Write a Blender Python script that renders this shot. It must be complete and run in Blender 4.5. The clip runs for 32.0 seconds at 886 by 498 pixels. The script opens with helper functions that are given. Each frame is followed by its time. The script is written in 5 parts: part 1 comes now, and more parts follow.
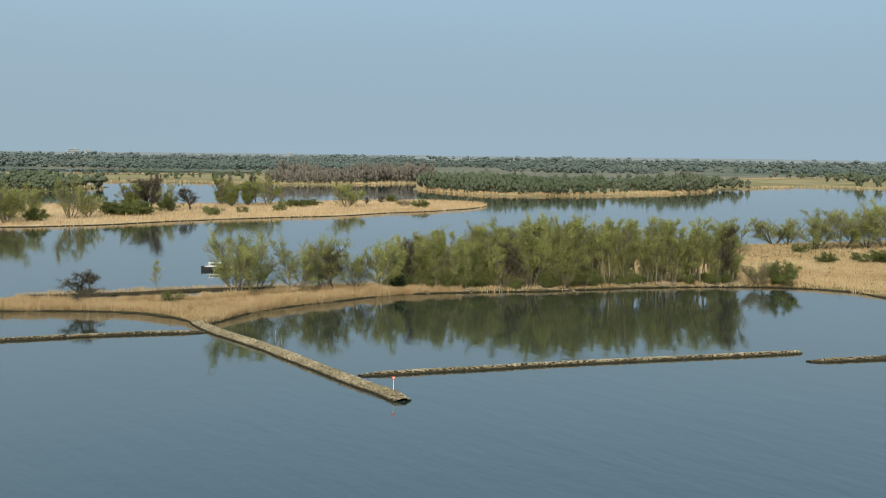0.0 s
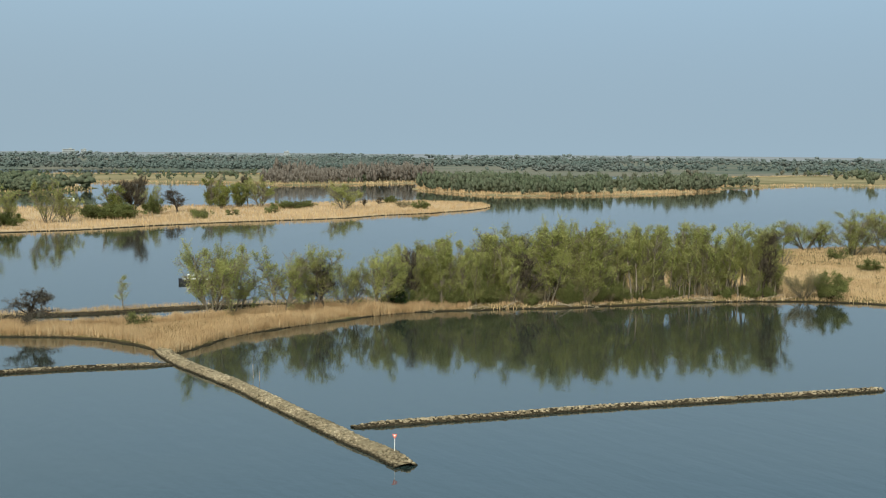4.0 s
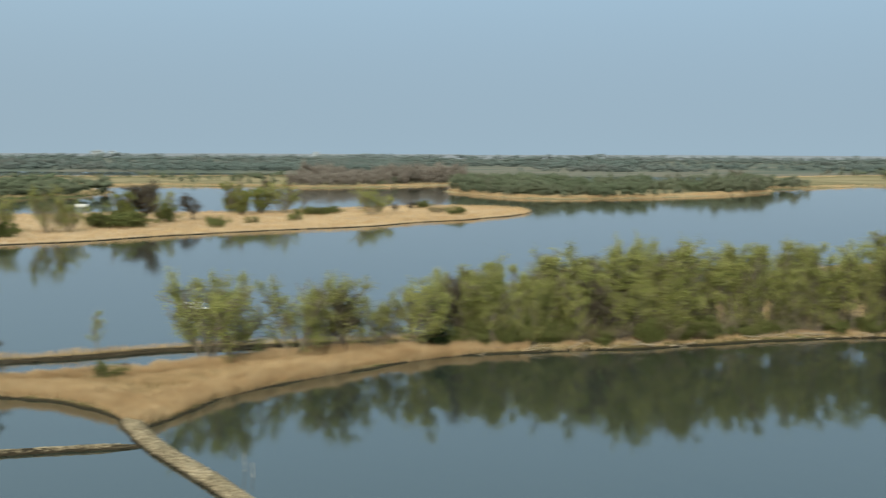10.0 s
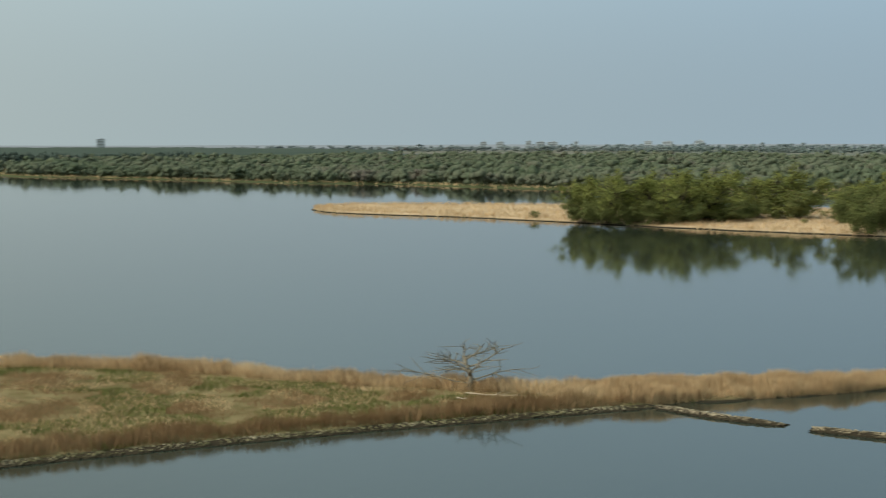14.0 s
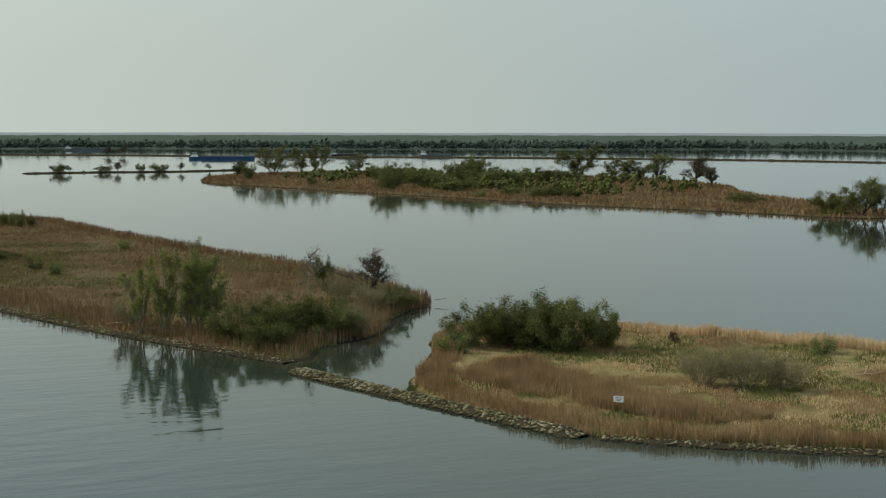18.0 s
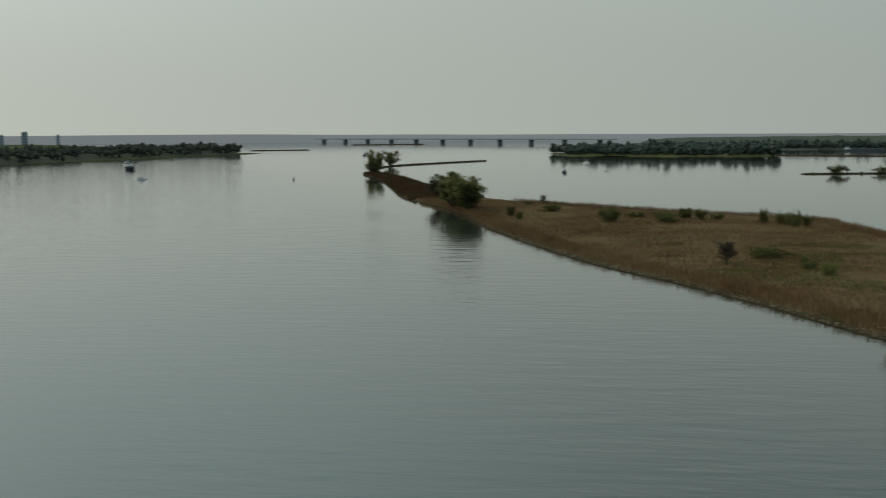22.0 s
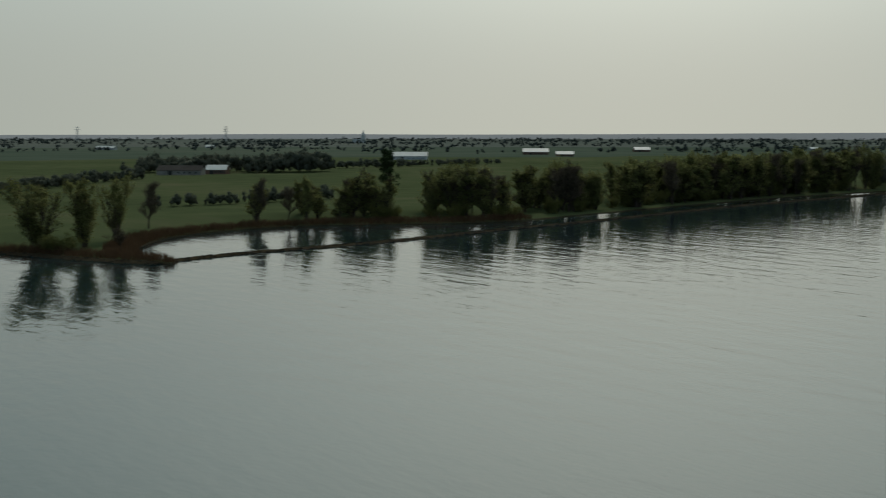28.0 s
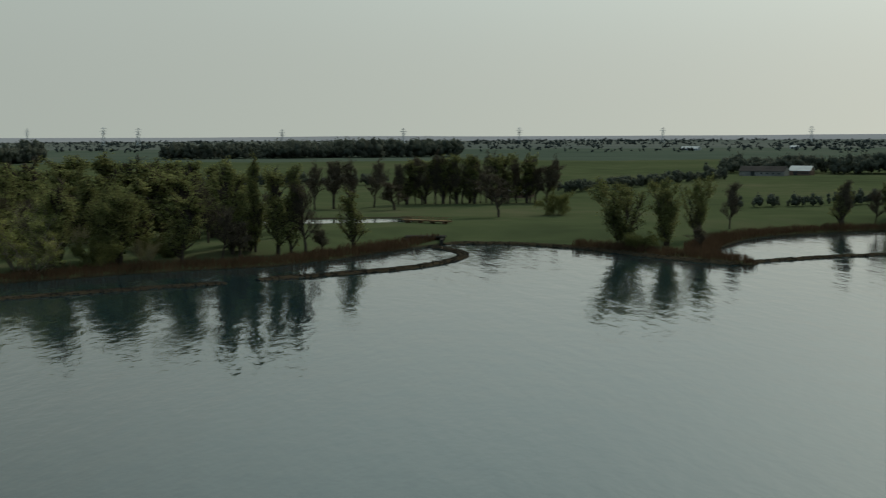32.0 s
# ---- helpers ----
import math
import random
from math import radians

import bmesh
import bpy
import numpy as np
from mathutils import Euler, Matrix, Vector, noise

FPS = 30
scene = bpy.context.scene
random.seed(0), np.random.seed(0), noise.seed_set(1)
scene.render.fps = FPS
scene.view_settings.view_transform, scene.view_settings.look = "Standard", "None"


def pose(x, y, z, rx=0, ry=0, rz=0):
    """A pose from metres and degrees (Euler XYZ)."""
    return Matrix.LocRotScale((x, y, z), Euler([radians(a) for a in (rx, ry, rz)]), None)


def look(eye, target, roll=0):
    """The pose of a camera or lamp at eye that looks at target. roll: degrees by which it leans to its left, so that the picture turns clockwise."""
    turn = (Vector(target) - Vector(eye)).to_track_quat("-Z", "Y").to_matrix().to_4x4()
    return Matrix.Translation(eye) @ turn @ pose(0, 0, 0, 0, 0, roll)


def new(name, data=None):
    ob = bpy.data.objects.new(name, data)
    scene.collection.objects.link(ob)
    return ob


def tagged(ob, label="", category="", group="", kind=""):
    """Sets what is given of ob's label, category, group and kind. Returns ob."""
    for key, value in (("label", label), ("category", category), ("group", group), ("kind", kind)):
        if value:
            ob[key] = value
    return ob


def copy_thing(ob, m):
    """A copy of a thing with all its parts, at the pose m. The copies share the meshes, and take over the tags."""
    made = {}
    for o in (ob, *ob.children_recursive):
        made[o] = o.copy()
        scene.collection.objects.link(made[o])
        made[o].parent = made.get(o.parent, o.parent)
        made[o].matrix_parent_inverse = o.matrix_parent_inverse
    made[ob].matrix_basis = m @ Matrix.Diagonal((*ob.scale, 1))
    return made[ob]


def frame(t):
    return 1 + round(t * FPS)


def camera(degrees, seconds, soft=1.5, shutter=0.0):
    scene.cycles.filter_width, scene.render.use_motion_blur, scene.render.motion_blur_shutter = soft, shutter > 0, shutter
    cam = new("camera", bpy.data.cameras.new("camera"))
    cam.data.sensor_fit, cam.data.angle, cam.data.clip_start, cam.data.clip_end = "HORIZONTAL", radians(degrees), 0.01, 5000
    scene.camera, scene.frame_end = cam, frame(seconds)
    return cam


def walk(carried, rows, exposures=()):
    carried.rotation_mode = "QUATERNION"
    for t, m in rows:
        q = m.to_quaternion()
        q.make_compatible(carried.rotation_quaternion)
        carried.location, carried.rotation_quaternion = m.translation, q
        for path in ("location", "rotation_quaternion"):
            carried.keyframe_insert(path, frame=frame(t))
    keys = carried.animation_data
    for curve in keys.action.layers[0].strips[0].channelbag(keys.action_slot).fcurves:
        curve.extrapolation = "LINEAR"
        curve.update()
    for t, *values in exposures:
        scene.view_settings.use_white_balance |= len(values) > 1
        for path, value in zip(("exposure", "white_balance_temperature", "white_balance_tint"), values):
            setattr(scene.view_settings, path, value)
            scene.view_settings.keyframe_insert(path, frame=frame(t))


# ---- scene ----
- - - - - - -
The listing above needs to be output again exactly. Don't include the pictures.

- **THE ANSWER**:
Write a Blender Python script that renders this shot. It must be complete and run in Blender 4.5. The clip runs for 32.0 seconds at 886 by 498 pixels. The script opens with helper functions that are given. Each frame is followed by its time. The script is written in 5 parts: part 1 comes now, and more parts follow.
0.0 s
4.0 s
10.0 s
14.0 s
18.0 s
22.0 s
28.0 s
32.0 s
# ---- helpers ----
import math
import random
from math import radians

import bmesh
import bpy
import numpy as np
from mathutils import Euler, Matrix, Vector, noise

FPS = 30
scene = bpy.context.scene
random.seed(0), np.random.seed(0), noise.seed_set(1)
scene.render.fps = FPS
scene.view_settings.view_transform, scene.view_settings.look = "Standard", "None"


def pose(x, y, z, rx=0, ry=0, rz=0):
    """A pose from metres and degrees (Euler XYZ)."""
    return Matrix.LocRotScale((x, y, z), Euler([radians(a) for a in (rx, ry, rz)]), None)


def look(eye, target, roll=0):
    """The pose of a camera or lamp at eye that looks at target. roll: degrees by which it leans to its left, so that the picture turns clockwise."""
    turn = (Vector(target) - Vector(eye)).to_track_quat("-Z", "Y").to_matrix().to_4x4()
    return Matrix.Translation(eye) @ turn @ pose(0, 0, 0, 0, 0, roll)


def new(name, data=None):
    ob = bpy.data.objects.new(name, data)
    scene.collection.objects.link(ob)
    return ob


def tagged(ob, label="", category="", group="", kind=""):
    """Sets what is given of ob's label, category, group and kind. Returns ob."""
    for key, value in (("label", label), ("category", category), ("group", group), ("kind", kind)):
        if value:
            ob[key] = value
    return ob


def copy_thing(ob, m):
    """A copy of a thing with all its parts, at the pose m. The copies share the meshes, and take over the tags."""
    made = {}
    for o in (ob, *ob.children_recursive):
        made[o] = o.copy()
        scene.collection.objects.link(made[o])
        made[o].parent = made.get(o.parent, o.parent)
        made[o].matrix_parent_inverse = o.matrix_parent_inverse
    made[ob].matrix_basis = m @ Matrix.Diagonal((*ob.scale, 1))
    return made[ob]


def frame(t):
    return 1 + round(t * FPS)


def camera(degrees, seconds, soft=1.5, shutter=0.0):
    scene.cycles.filter_width, scene.render.use_motion_blur, scene.render.motion_blur_shutter = soft, shutter > 0, shutter
    cam = new("camera", bpy.data.cameras.new("camera"))
    cam.data.sensor_fit, cam.data.angle, cam.data.clip_start, cam.data.clip_end = "HORIZONTAL", radians(degrees), 0.01, 5000
    scene.camera, scene.frame_end = cam, frame(seconds)
    return cam


def walk(carried, rows, exposures=()):
    carried.rotation_mode = "QUATERNION"
    for t, m in rows:
        q = m.to_quaternion()
        q.make_compatible(carried.rotation_quaternion)
        carried.location, carried.rotation_quaternion = m.translation, q
        for path in ("location", "rotation_quaternion"):
            carried.keyframe_insert(path, frame=frame(t))
    keys = carried.animation_data
    for curve in keys.action.layers[0].strips[0].channelbag(keys.action_slot).fcurves:
        curve.extrapolation = "LINEAR"
        curve.update()
    for t, *values in exposures:
        scene.view_settings.use_white_balance |= len(values) > 1
        for path, value in zip(("exposure", "white_balance_temperature", "white_balance_tint"), values):
            setattr(scene.view_settings, path, value)
            scene.view_settings.keyframe_insert(path, frame=frame(t))


# ---- scene ----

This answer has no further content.